• Data:

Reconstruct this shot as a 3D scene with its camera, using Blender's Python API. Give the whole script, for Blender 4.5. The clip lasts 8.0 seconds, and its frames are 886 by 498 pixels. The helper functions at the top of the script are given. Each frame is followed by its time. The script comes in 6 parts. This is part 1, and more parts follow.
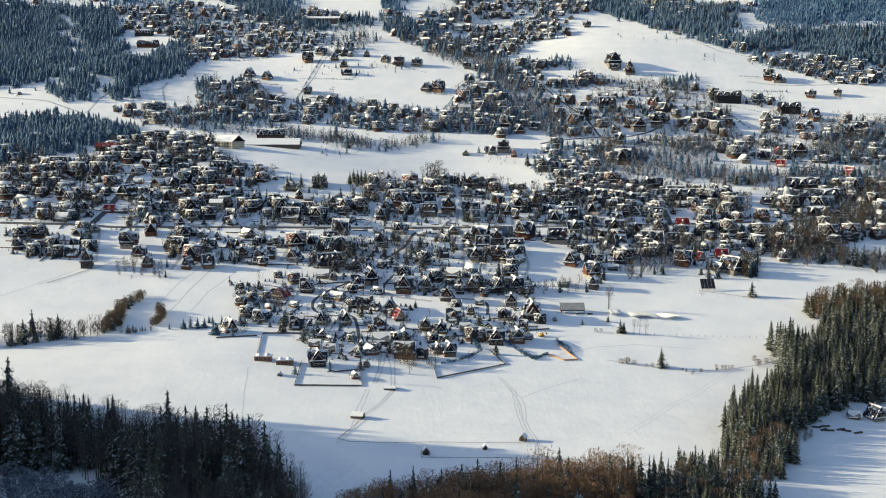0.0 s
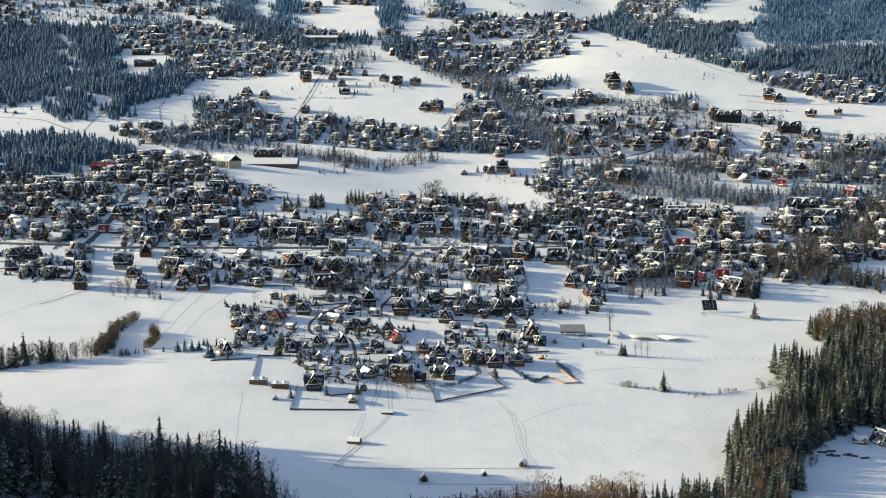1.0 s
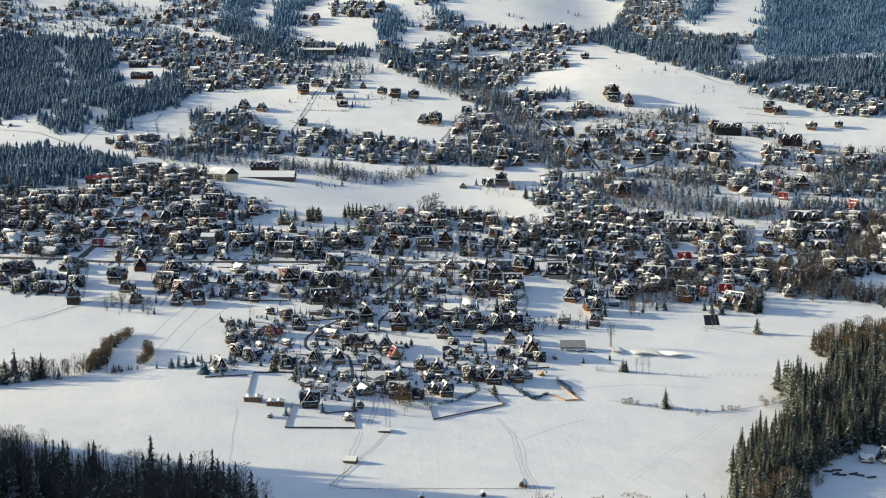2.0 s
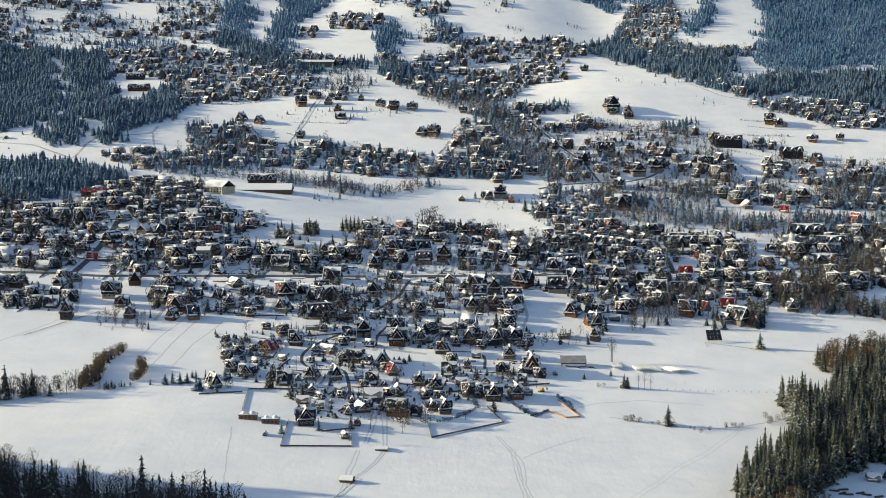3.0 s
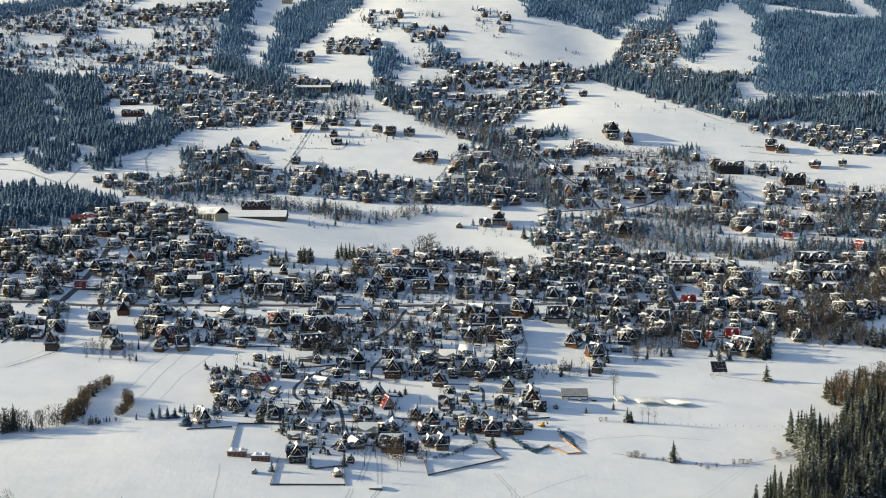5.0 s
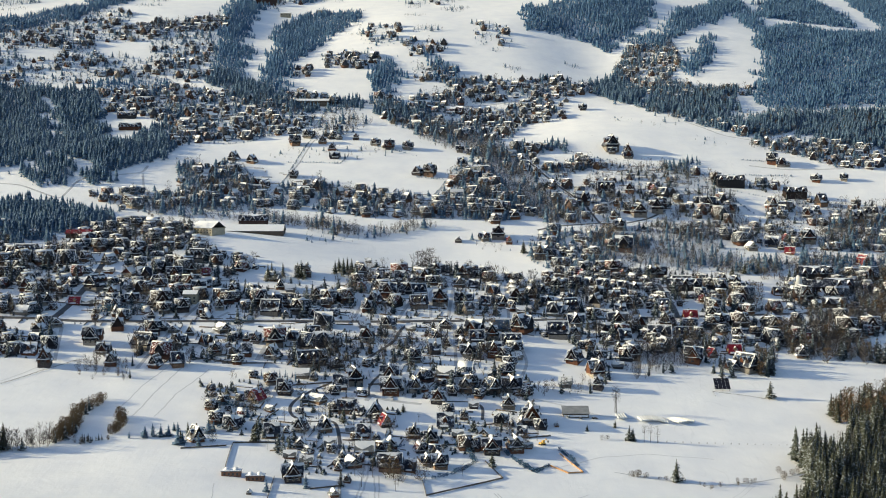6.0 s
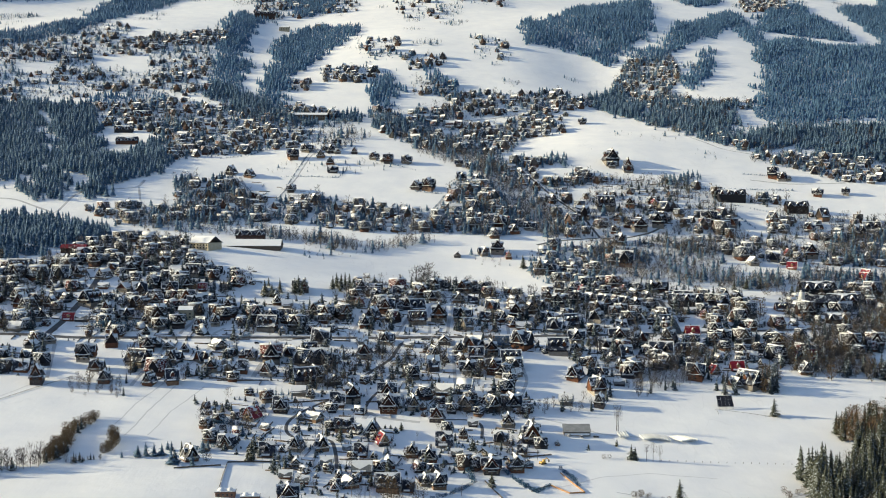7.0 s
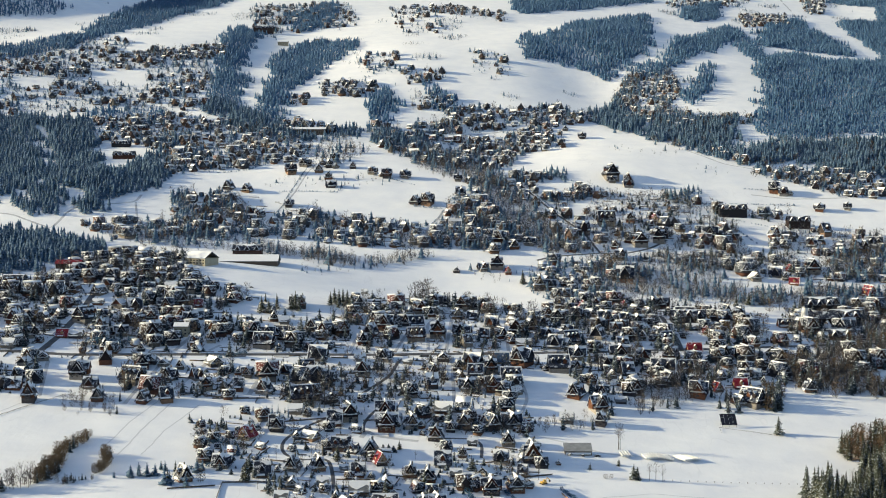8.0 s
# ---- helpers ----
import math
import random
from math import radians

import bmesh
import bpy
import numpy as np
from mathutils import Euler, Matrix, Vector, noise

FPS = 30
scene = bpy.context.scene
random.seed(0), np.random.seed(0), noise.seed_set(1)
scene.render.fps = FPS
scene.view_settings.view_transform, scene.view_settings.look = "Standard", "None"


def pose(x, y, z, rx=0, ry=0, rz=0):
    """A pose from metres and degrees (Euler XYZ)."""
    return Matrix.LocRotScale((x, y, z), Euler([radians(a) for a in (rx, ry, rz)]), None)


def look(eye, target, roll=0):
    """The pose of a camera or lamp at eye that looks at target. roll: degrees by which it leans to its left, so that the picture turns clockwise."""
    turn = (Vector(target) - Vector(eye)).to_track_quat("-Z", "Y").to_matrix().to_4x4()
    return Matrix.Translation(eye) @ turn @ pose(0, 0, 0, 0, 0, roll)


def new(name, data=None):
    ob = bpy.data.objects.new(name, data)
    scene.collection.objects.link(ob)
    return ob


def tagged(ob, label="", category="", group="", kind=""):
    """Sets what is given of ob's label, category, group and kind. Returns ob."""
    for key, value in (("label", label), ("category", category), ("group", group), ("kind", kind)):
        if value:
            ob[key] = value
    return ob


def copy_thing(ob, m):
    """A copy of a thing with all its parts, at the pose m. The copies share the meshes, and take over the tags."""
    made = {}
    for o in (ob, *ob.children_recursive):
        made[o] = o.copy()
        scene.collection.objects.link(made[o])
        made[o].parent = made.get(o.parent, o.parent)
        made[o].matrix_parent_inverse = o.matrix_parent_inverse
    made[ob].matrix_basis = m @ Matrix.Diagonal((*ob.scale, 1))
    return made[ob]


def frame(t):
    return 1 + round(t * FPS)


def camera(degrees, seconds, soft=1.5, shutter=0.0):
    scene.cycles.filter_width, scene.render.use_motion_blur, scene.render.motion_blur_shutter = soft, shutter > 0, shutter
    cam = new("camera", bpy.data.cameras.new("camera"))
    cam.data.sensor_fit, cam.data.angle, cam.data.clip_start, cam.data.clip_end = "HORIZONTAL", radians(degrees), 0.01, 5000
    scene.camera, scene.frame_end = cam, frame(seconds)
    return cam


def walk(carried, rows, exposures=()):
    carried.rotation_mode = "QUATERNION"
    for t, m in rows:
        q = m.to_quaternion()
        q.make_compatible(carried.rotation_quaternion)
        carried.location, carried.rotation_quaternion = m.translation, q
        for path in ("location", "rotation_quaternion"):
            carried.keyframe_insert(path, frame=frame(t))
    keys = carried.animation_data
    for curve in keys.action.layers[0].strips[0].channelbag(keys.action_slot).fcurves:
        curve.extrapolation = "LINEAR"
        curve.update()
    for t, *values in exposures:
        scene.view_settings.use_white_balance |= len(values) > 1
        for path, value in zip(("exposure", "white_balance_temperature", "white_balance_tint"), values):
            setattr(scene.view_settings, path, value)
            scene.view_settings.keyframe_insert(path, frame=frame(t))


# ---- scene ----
cam = camera(41.0, 8.0, soft=1.05)
# a drone that flies level at about 13 m/s, 200 m above the valley floor
METRES, EYE, TILT, LEAN, TURN = 110.0, 200.0, -7.87, 0.0, 0.0
ROWS = [
    (0.0, 0.0, 0.0, 0.0, 0.0, 0.0, 0.0),
    (0.5, 0.0006, 0.0575, 0.0072, -0.033, 0.53, 0.0),
    (1.0, 0.0013, 0.1162, 0.0152, -0.068, 0.916, 0.0),
    (1.5, 0.0021, 0.1763, 0.0233, -0.105, 1.224, 0.0),
    (3.0, 0.0055, 0.3575, 0.0485, -0.194, 2.106, 0.0),
    (3.5, 0.0068, 0.4174, 0.0570, -0.222, 2.403, 0.0),
    (4.0, 0.0081, 0.4777, 0.0653, -0.250, 2.700, 0.0),
    (4.5, 0.0096, 0.5381, 0.0737, -0.276, 3.018, 0.0),
    (6.0, 0.0140, 0.7175, 0.0975, -0.348, 4.020, 0.0),
    (6.5, 0.0152, 0.7770, 0.1063, -0.372, 4.350, 0.0),
    (7.0, 0.0164, 0.8372, 0.1148, -0.395, 4.704, 0.0),
    (7.5, 0.0176, 0.8970, 0.1240, -0.417, 5.053, 0.0),
    (8.0, 0.0190, 0.9560, 0.1321, -0.436, 5.415, 0.0),
]
walk(cam, [(t, pose(0, 0, EYE, TILT, LEAN, TURN) @ pose(METRES * x, METRES * y, METRES * z, 90 + pitch, roll, yaw)) for t, x, y, z, yaw, pitch, roll in ROWS],
     exposures=[(0.0, 0.66), (1.5, 0.61), (3.5, 0.56), (4.5, 0.56), (6.5, 0.61), (8.0, 0.65)])

# ---------------------------------------------------------------- light
SUN_ELEVATION, SUN_FROM = 17.0, (-1.0, 0.02)
world = bpy.data.worlds.new("winter_sky")
world.use_nodes = True
scene.world = world
wn, wl = world.node_tree.nodes, world.node_tree.links
sky = wn.new("ShaderNodeTexSky")
sky.sky_type = "NISHITA"
sky.sun_disc = False
sky.sun_elevation = radians(SUN_ELEVATION)
sky.sun_rotation = math.atan2(SUN_FROM[0], SUN_FROM[1])
sky.altitude = 900
sky.air_density, sky.dust_density, sky.ozone_density = 1.1, 2.4, 1.6
wl.new(sky.outputs["Color"], wn["Background"].inputs["Color"])
wn["Background"].inputs["Strength"].default_value = 0.122
sun_data = bpy.data.lights.new("sun", "SUN")
sun_data.energy, sun_data.angle, sun_data.color = 4.95, radians(0.53), (1.0, 0.88, 0.57)
sun = new("sun", sun_data)
flat = math.hypot(*SUN_FROM)
up = math.tan(radians(SUN_ELEVATION)) * flat
sun.matrix_world = look((SUN_FROM[0] * 900, SUN_FROM[1] * 900 + 800, up * 900), (0, 800, 0))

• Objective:
Return the listing above in full and without alteration, excluding its pictures.

• Correct output:
Reconstruct this shot as a 3D scene with its camera, using Blender's Python API. Give the whole script, for Blender 4.5. The clip lasts 8.0 seconds, and its frames are 886 by 498 pixels. The helper functions at the top of the script are given. Each frame is followed by its time. The script comes in 6 parts. This is part 1, and more parts follow.
0.0 s
1.0 s
2.0 s
3.0 s
5.0 s
6.0 s
7.0 s
8.0 s
# ---- helpers ----
import math
import random
from math import radians

import bmesh
import bpy
import numpy as np
from mathutils import Euler, Matrix, Vector, noise

FPS = 30
scene = bpy.context.scene
random.seed(0), np.random.seed(0), noise.seed_set(1)
scene.render.fps = FPS
scene.view_settings.view_transform, scene.view_settings.look = "Standard", "None"


def pose(x, y, z, rx=0, ry=0, rz=0):
    """A pose from metres and degrees (Euler XYZ)."""
    return Matrix.LocRotScale((x, y, z), Euler([radians(a) for a in (rx, ry, rz)]), None)


def look(eye, target, roll=0):
    """The pose of a camera or lamp at eye that looks at target. roll: degrees by which it leans to its left, so that the picture turns clockwise."""
    turn = (Vector(target) - Vector(eye)).to_track_quat("-Z", "Y").to_matrix().to_4x4()
    return Matrix.Translation(eye) @ turn @ pose(0, 0, 0, 0, 0, roll)


def new(name, data=None):
    ob = bpy.data.objects.new(name, data)
    scene.collection.objects.link(ob)
    return ob


def tagged(ob, label="", category="", group="", kind=""):
    """Sets what is given of ob's label, category, group and kind. Returns ob."""
    for key, value in (("label", label), ("category", category), ("group", group), ("kind", kind)):
        if value:
            ob[key] = value
    return ob


def copy_thing(ob, m):
    """A copy of a thing with all its parts, at the pose m. The copies share the meshes, and take over the tags."""
    made = {}
    for o in (ob, *ob.children_recursive):
        made[o] = o.copy()
        scene.collection.objects.link(made[o])
        made[o].parent = made.get(o.parent, o.parent)
        made[o].matrix_parent_inverse = o.matrix_parent_inverse
    made[ob].matrix_basis = m @ Matrix.Diagonal((*ob.scale, 1))
    return made[ob]


def frame(t):
    return 1 + round(t * FPS)


def camera(degrees, seconds, soft=1.5, shutter=0.0):
    scene.cycles.filter_width, scene.render.use_motion_blur, scene.render.motion_blur_shutter = soft, shutter > 0, shutter
    cam = new("camera", bpy.data.cameras.new("camera"))
    cam.data.sensor_fit, cam.data.angle, cam.data.clip_start, cam.data.clip_end = "HORIZONTAL", radians(degrees), 0.01, 5000
    scene.camera, scene.frame_end = cam, frame(seconds)
    return cam


def walk(carried, rows, exposures=()):
    carried.rotation_mode = "QUATERNION"
    for t, m in rows:
        q = m.to_quaternion()
        q.make_compatible(carried.rotation_quaternion)
        carried.location, carried.rotation_quaternion = m.translation, q
        for path in ("location", "rotation_quaternion"):
            carried.keyframe_insert(path, frame=frame(t))
    keys = carried.animation_data
    for curve in keys.action.layers[0].strips[0].channelbag(keys.action_slot).fcurves:
        curve.extrapolation = "LINEAR"
        curve.update()
    for t, *values in exposures:
        scene.view_settings.use_white_balance |= len(values) > 1
        for path, value in zip(("exposure", "white_balance_temperature", "white_balance_tint"), values):
            setattr(scene.view_settings, path, value)
            scene.view_settings.keyframe_insert(path, frame=frame(t))


# ---- scene ----
cam = camera(41.0, 8.0, soft=1.05)
# a drone that flies level at about 13 m/s, 200 m above the valley floor
METRES, EYE, TILT, LEAN, TURN = 110.0, 200.0, -7.87, 0.0, 0.0
ROWS = [
    (0.0, 0.0, 0.0, 0.0, 0.0, 0.0, 0.0),
    (0.5, 0.0006, 0.0575, 0.0072, -0.033, 0.53, 0.0),
    (1.0, 0.0013, 0.1162, 0.0152, -0.068, 0.916, 0.0),
    (1.5, 0.0021, 0.1763, 0.0233, -0.105, 1.224, 0.0),
    (3.0, 0.0055, 0.3575, 0.0485, -0.194, 2.106, 0.0),
    (3.5, 0.0068, 0.4174, 0.0570, -0.222, 2.403, 0.0),
    (4.0, 0.0081, 0.4777, 0.0653, -0.250, 2.700, 0.0),
    (4.5, 0.0096, 0.5381, 0.0737, -0.276, 3.018, 0.0),
    (6.0, 0.0140, 0.7175, 0.0975, -0.348, 4.020, 0.0),
    (6.5, 0.0152, 0.7770, 0.1063, -0.372, 4.350, 0.0),
    (7.0, 0.0164, 0.8372, 0.1148, -0.395, 4.704, 0.0),
    (7.5, 0.0176, 0.8970, 0.1240, -0.417, 5.053, 0.0),
    (8.0, 0.0190, 0.9560, 0.1321, -0.436, 5.415, 0.0),
]
walk(cam, [(t, pose(0, 0, EYE, TILT, LEAN, TURN) @ pose(METRES * x, METRES * y, METRES * z, 90 + pitch, roll, yaw)) for t, x, y, z, yaw, pitch, roll in ROWS],
     exposures=[(0.0, 0.66), (1.5, 0.61), (3.5, 0.56), (4.5, 0.56), (6.5, 0.61), (8.0, 0.65)])

# ---------------------------------------------------------------- light
SUN_ELEVATION, SUN_FROM = 17.0, (-1.0, 0.02)
world = bpy.data.worlds.new("winter_sky")
world.use_nodes = True
scene.world = world
wn, wl = world.node_tree.nodes, world.node_tree.links
sky = wn.new("ShaderNodeTexSky")
sky.sky_type = "NISHITA"
sky.sun_disc = False
sky.sun_elevation = radians(SUN_ELEVATION)
sky.sun_rotation = math.atan2(SUN_FROM[0], SUN_FROM[1])
sky.altitude = 900
sky.air_density, sky.dust_density, sky.ozone_density = 1.1, 2.4, 1.6
wl.new(sky.outputs["Color"], wn["Background"].inputs["Color"])
wn["Background"].inputs["Strength"].default_value = 0.122
sun_data = bpy.data.lights.new("sun", "SUN")
sun_data.energy, sun_data.angle, sun_data.color = 4.95, radians(0.53), (1.0, 0.88, 0.57)
sun = new("sun", sun_data)
flat = math.hypot(*SUN_FROM)
up = math.tan(radians(SUN_ELEVATION)) * flat
sun.matrix_world = look((SUN_FROM[0] * 900, SUN_FROM[1] * 900 + 800, up * 900), (0, 800, 0))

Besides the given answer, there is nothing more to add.